-- Begin --
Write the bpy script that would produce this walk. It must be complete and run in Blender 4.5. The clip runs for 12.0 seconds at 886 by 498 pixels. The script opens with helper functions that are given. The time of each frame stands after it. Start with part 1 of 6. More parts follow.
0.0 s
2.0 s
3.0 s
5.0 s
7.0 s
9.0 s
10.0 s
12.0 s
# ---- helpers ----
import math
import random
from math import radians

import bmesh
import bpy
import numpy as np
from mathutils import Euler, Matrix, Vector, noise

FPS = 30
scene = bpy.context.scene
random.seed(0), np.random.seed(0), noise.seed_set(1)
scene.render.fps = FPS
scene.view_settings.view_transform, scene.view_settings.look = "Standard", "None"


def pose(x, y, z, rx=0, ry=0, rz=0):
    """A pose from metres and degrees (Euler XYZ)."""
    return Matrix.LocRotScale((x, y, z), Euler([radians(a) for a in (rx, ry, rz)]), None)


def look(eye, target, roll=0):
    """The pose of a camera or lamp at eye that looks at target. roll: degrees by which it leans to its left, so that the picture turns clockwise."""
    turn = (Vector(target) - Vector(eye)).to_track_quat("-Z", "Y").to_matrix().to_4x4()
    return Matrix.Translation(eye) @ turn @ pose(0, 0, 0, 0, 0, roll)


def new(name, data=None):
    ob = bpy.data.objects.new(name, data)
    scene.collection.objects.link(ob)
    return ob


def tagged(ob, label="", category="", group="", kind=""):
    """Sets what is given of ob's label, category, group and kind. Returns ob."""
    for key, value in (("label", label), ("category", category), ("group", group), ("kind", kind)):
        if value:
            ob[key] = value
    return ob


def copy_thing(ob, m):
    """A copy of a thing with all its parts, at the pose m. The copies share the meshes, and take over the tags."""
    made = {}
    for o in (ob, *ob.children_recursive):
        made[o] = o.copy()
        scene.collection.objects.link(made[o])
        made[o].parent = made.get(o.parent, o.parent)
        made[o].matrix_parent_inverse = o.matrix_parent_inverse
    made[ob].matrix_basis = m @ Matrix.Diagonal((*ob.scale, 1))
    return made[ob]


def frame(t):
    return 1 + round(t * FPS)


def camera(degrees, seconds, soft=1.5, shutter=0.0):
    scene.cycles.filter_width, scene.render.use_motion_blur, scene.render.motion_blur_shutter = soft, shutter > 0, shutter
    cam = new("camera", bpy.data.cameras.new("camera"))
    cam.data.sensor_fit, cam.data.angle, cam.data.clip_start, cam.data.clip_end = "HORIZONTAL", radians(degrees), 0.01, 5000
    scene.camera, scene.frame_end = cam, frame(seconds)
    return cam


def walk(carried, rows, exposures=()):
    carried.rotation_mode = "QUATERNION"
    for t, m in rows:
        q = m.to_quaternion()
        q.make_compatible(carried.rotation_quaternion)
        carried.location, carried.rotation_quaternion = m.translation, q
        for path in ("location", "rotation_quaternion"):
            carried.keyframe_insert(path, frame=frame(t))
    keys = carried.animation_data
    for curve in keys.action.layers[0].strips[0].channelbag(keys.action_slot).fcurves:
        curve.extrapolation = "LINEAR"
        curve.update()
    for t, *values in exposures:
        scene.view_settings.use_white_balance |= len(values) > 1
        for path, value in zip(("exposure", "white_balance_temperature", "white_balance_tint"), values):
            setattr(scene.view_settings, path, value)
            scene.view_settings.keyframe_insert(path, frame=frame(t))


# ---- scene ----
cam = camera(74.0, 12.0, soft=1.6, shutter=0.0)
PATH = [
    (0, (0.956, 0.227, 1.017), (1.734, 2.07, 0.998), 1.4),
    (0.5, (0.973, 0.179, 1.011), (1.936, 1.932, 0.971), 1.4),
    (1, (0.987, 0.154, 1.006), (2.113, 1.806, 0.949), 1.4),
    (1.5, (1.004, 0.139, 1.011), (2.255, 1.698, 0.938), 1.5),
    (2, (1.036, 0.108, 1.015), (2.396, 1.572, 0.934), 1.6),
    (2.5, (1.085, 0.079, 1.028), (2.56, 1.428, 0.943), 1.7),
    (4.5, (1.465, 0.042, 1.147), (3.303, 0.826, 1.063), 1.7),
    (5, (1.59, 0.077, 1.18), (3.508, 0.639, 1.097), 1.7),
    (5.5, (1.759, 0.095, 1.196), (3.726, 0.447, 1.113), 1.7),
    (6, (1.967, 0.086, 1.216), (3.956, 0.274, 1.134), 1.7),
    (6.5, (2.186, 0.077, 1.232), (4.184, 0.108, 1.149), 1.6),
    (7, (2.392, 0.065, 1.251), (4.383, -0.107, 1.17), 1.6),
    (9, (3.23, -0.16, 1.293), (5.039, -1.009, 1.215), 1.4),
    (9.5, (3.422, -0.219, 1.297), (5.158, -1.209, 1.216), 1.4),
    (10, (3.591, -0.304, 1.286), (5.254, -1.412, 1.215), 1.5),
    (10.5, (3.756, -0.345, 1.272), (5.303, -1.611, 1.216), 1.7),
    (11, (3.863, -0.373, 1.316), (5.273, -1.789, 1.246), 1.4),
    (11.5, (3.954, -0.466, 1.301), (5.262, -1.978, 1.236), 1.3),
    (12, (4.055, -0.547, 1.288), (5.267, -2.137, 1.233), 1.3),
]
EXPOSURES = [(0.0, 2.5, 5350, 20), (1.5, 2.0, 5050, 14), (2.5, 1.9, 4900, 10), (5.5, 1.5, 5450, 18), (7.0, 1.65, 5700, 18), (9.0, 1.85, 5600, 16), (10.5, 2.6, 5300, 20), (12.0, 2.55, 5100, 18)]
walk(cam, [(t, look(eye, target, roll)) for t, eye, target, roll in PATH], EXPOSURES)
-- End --
• **Short task**: Faithfully transcribe the whole of the data.

• **Exercise result**:
Write the bpy script that would produce this walk. It must be complete and run in Blender 4.5. The clip runs for 12.0 seconds at 886 by 498 pixels. The script opens with helper functions that are given. The time of each frame stands after it. Start with part 1 of 6. More parts follow.
0.0 s
2.0 s
3.0 s
5.0 s
7.0 s
9.0 s
10.0 s
12.0 s
# ---- helpers ----
import math
import random
from math import radians

import bmesh
import bpy
import numpy as np
from mathutils import Euler, Matrix, Vector, noise

FPS = 30
scene = bpy.context.scene
random.seed(0), np.random.seed(0), noise.seed_set(1)
scene.render.fps = FPS
scene.view_settings.view_transform, scene.view_settings.look = "Standard", "None"


def pose(x, y, z, rx=0, ry=0, rz=0):
    """A pose from metres and degrees (Euler XYZ)."""
    return Matrix.LocRotScale((x, y, z), Euler([radians(a) for a in (rx, ry, rz)]), None)


def look(eye, target, roll=0):
    """The pose of a camera or lamp at eye that looks at target. roll: degrees by which it leans to its left, so that the picture turns clockwise."""
    turn = (Vector(target) - Vector(eye)).to_track_quat("-Z", "Y").to_matrix().to_4x4()
    return Matrix.Translation(eye) @ turn @ pose(0, 0, 0, 0, 0, roll)


def new(name, data=None):
    ob = bpy.data.objects.new(name, data)
    scene.collection.objects.link(ob)
    return ob


def tagged(ob, label="", category="", group="", kind=""):
    """Sets what is given of ob's label, category, group and kind. Returns ob."""
    for key, value in (("label", label), ("category", category), ("group", group), ("kind", kind)):
        if value:
            ob[key] = value
    return ob


def copy_thing(ob, m):
    """A copy of a thing with all its parts, at the pose m. The copies share the meshes, and take over the tags."""
    made = {}
    for o in (ob, *ob.children_recursive):
        made[o] = o.copy()
        scene.collection.objects.link(made[o])
        made[o].parent = made.get(o.parent, o.parent)
        made[o].matrix_parent_inverse = o.matrix_parent_inverse
    made[ob].matrix_basis = m @ Matrix.Diagonal((*ob.scale, 1))
    return made[ob]


def frame(t):
    return 1 + round(t * FPS)


def camera(degrees, seconds, soft=1.5, shutter=0.0):
    scene.cycles.filter_width, scene.render.use_motion_blur, scene.render.motion_blur_shutter = soft, shutter > 0, shutter
    cam = new("camera", bpy.data.cameras.new("camera"))
    cam.data.sensor_fit, cam.data.angle, cam.data.clip_start, cam.data.clip_end = "HORIZONTAL", radians(degrees), 0.01, 5000
    scene.camera, scene.frame_end = cam, frame(seconds)
    return cam


def walk(carried, rows, exposures=()):
    carried.rotation_mode = "QUATERNION"
    for t, m in rows:
        q = m.to_quaternion()
        q.make_compatible(carried.rotation_quaternion)
        carried.location, carried.rotation_quaternion = m.translation, q
        for path in ("location", "rotation_quaternion"):
            carried.keyframe_insert(path, frame=frame(t))
    keys = carried.animation_data
    for curve in keys.action.layers[0].strips[0].channelbag(keys.action_slot).fcurves:
        curve.extrapolation = "LINEAR"
        curve.update()
    for t, *values in exposures:
        scene.view_settings.use_white_balance |= len(values) > 1
        for path, value in zip(("exposure", "white_balance_temperature", "white_balance_tint"), values):
            setattr(scene.view_settings, path, value)
            scene.view_settings.keyframe_insert(path, frame=frame(t))


# ---- scene ----
cam = camera(74.0, 12.0, soft=1.6, shutter=0.0)
PATH = [
    (0, (0.956, 0.227, 1.017), (1.734, 2.07, 0.998), 1.4),
    (0.5, (0.973, 0.179, 1.011), (1.936, 1.932, 0.971), 1.4),
    (1, (0.987, 0.154, 1.006), (2.113, 1.806, 0.949), 1.4),
    (1.5, (1.004, 0.139, 1.011), (2.255, 1.698, 0.938), 1.5),
    (2, (1.036, 0.108, 1.015), (2.396, 1.572, 0.934), 1.6),
    (2.5, (1.085, 0.079, 1.028), (2.56, 1.428, 0.943), 1.7),
    (4.5, (1.465, 0.042, 1.147), (3.303, 0.826, 1.063), 1.7),
    (5, (1.59, 0.077, 1.18), (3.508, 0.639, 1.097), 1.7),
    (5.5, (1.759, 0.095, 1.196), (3.726, 0.447, 1.113), 1.7),
    (6, (1.967, 0.086, 1.216), (3.956, 0.274, 1.134), 1.7),
    (6.5, (2.186, 0.077, 1.232), (4.184, 0.108, 1.149), 1.6),
    (7, (2.392, 0.065, 1.251), (4.383, -0.107, 1.17), 1.6),
    (9, (3.23, -0.16, 1.293), (5.039, -1.009, 1.215), 1.4),
    (9.5, (3.422, -0.219, 1.297), (5.158, -1.209, 1.216), 1.4),
    (10, (3.591, -0.304, 1.286), (5.254, -1.412, 1.215), 1.5),
    (10.5, (3.756, -0.345, 1.272), (5.303, -1.611, 1.216), 1.7),
    (11, (3.863, -0.373, 1.316), (5.273, -1.789, 1.246), 1.4),
    (11.5, (3.954, -0.466, 1.301), (5.262, -1.978, 1.236), 1.3),
    (12, (4.055, -0.547, 1.288), (5.267, -2.137, 1.233), 1.3),
]
EXPOSURES = [(0.0, 2.5, 5350, 20), (1.5, 2.0, 5050, 14), (2.5, 1.9, 4900, 10), (5.5, 1.5, 5450, 18), (7.0, 1.65, 5700, 18), (9.0, 1.85, 5600, 16), (10.5, 2.6, 5300, 20), (12.0, 2.55, 5100, 18)]
walk(cam, [(t, look(eye, target, roll)) for t, eye, target, roll in PATH], EXPOSURES)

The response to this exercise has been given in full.